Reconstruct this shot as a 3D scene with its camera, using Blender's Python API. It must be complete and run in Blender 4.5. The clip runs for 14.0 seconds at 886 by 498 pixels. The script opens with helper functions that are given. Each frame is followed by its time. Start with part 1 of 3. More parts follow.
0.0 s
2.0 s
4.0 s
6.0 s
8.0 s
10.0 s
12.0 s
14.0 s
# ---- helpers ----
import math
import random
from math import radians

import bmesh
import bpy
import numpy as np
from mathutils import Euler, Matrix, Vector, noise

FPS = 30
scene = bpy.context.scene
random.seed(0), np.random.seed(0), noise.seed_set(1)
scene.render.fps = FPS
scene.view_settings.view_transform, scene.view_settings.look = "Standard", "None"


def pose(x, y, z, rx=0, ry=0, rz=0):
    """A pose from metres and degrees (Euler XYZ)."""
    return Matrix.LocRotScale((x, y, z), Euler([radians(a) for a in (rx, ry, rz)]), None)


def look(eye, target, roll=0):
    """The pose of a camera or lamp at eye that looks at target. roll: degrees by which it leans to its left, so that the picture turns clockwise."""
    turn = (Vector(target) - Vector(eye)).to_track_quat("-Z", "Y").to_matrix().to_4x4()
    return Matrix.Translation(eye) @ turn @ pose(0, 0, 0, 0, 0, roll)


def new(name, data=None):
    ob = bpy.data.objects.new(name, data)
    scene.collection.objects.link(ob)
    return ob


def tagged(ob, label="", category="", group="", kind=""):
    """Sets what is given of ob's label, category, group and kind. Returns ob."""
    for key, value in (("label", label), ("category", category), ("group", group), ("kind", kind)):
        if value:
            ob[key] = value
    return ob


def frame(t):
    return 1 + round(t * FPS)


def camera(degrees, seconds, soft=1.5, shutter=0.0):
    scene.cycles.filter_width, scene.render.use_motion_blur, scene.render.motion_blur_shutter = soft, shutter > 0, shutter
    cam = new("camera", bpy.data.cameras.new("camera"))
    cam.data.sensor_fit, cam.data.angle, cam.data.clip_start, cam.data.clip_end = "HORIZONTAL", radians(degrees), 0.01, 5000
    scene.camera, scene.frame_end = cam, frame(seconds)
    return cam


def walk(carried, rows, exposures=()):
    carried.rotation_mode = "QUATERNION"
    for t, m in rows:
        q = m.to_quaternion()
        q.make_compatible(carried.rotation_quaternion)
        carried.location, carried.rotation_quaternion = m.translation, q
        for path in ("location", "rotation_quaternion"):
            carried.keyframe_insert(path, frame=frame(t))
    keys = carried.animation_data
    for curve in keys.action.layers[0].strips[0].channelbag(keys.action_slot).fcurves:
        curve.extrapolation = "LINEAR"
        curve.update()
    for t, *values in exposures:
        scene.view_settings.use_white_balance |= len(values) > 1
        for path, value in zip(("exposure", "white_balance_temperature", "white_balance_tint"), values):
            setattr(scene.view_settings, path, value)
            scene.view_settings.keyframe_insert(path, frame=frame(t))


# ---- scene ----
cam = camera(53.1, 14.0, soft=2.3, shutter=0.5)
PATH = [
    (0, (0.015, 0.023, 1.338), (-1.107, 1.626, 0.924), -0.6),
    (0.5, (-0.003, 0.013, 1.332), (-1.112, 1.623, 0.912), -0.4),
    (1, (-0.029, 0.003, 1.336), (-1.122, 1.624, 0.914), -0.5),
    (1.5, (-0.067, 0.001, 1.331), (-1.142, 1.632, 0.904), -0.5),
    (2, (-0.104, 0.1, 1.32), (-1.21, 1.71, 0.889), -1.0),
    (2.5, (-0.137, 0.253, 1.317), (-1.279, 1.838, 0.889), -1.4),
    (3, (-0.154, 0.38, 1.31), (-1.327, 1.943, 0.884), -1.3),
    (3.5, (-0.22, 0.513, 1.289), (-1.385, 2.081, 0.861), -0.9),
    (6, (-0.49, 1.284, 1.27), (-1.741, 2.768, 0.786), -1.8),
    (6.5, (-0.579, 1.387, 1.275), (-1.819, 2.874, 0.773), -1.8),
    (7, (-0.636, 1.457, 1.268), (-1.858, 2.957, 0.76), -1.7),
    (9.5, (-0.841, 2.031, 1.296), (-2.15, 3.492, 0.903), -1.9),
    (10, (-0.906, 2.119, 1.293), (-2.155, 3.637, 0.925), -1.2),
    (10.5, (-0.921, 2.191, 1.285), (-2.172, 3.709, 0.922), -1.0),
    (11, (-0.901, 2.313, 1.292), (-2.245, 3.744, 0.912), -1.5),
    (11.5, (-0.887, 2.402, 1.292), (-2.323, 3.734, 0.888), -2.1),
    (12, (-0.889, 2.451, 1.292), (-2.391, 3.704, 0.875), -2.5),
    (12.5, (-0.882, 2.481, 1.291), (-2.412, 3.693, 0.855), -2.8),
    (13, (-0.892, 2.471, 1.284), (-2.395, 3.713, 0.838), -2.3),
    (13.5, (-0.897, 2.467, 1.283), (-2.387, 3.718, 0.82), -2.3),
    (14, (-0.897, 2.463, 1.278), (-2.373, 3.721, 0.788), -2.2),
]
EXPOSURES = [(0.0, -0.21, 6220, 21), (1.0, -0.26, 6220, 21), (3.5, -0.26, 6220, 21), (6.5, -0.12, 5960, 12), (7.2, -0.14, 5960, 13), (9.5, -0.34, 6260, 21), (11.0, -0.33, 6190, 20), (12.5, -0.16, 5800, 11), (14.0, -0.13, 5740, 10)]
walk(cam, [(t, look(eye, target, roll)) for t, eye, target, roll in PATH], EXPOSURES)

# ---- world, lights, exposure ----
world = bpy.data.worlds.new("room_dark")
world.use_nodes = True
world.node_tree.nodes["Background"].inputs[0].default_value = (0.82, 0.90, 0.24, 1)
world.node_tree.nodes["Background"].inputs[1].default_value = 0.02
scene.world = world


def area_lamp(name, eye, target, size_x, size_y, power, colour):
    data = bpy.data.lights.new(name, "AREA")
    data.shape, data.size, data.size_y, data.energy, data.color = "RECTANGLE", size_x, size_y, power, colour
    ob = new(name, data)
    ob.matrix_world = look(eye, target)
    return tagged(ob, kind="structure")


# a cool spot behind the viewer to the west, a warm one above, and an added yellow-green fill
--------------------
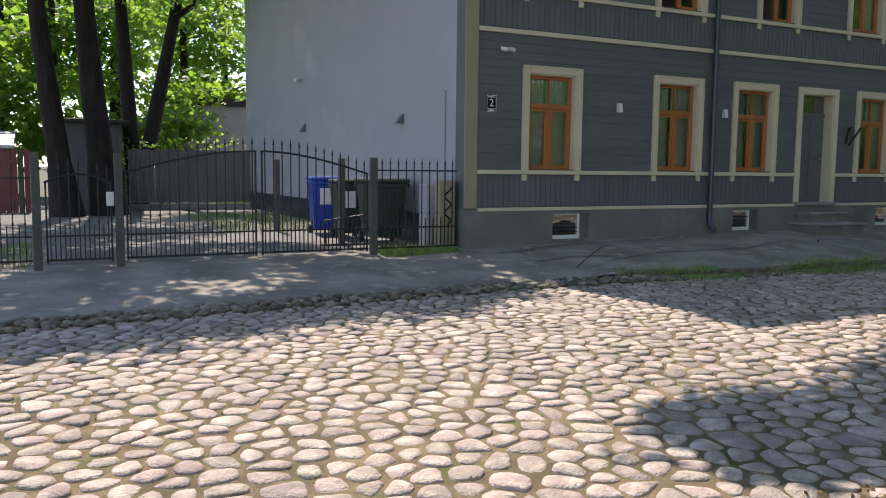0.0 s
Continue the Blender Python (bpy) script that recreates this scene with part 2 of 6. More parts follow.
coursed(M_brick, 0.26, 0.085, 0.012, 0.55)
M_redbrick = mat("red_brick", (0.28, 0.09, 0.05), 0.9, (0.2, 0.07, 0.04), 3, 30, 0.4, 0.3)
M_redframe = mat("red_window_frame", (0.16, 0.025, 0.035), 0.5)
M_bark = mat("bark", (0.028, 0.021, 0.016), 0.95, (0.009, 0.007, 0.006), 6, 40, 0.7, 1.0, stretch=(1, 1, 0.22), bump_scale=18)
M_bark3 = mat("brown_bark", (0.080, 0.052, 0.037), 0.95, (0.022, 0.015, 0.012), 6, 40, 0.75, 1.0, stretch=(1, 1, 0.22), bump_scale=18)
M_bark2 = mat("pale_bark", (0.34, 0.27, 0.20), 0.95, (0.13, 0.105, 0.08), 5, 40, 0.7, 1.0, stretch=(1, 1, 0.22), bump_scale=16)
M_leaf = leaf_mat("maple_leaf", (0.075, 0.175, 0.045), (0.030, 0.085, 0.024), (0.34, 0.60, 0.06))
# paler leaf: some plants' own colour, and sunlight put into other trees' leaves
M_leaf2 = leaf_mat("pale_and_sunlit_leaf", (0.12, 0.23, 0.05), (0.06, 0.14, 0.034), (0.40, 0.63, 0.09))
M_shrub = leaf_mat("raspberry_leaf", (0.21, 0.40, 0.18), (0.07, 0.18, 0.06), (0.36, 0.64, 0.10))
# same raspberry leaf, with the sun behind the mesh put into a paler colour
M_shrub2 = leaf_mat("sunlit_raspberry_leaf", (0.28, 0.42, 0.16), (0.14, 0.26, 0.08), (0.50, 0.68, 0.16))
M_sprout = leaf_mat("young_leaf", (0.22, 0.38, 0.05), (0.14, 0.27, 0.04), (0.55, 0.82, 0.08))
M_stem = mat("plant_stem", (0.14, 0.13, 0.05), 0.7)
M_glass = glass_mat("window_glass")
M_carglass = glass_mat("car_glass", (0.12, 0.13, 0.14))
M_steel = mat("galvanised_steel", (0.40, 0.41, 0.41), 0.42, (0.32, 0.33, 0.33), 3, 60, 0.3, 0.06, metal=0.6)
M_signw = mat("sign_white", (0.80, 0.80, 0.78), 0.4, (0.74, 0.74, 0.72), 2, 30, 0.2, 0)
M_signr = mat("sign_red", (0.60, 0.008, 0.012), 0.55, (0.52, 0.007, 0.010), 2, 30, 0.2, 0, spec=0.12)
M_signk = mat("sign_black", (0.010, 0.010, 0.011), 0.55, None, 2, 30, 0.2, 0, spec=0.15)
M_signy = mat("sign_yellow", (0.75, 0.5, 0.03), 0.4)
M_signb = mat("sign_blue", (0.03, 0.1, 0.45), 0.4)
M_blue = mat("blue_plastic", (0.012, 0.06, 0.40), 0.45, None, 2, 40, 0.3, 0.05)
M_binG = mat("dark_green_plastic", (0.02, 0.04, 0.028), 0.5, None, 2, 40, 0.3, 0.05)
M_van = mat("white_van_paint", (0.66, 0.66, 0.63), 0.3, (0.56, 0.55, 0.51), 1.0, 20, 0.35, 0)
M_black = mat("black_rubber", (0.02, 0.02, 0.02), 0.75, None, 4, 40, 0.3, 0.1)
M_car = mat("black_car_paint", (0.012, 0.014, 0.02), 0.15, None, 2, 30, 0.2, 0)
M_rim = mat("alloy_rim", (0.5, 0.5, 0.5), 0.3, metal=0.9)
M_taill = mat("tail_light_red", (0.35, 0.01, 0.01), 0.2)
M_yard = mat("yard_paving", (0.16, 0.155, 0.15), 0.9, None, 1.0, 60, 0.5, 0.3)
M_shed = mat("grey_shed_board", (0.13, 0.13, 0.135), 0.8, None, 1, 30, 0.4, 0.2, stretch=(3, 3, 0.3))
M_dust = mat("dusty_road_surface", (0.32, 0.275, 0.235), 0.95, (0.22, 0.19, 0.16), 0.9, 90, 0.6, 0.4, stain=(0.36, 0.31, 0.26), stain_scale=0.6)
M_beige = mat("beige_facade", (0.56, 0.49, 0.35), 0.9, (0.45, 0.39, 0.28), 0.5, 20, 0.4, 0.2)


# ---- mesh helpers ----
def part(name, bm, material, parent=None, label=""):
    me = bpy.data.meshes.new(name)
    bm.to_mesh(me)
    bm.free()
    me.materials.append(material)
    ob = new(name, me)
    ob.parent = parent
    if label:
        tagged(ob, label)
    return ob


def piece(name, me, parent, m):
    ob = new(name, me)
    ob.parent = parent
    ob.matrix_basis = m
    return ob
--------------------
Problem details
Extract exactly and only these lines: the line containing "Reconstruct this shot", the line containing "scene.render.fps = FPS", and every line between them.

Completed task
Reconstruct this shot as a 3D scene with its camera, using Blender's Python API. It must be complete and run in Blender 4.5. The clip runs for 14.0 seconds at 886 by 498 pixels. The script opens with helper functions that are given. Each frame is followed by its time. Start with part 1 of 3. More parts follow.
0.0 s
2.0 s
4.0 s
6.0 s
8.0 s
10.0 s
12.0 s
14.0 s
# ---- helpers ----
import math
import random
from math import radians

import bmesh
import bpy
import numpy as np
from mathutils import Euler, Matrix, Vector, noise

FPS = 30
scene = bpy.context.scene
random.seed(0), np.random.seed(0), noise.seed_set(1)
scene.render.fps = FPS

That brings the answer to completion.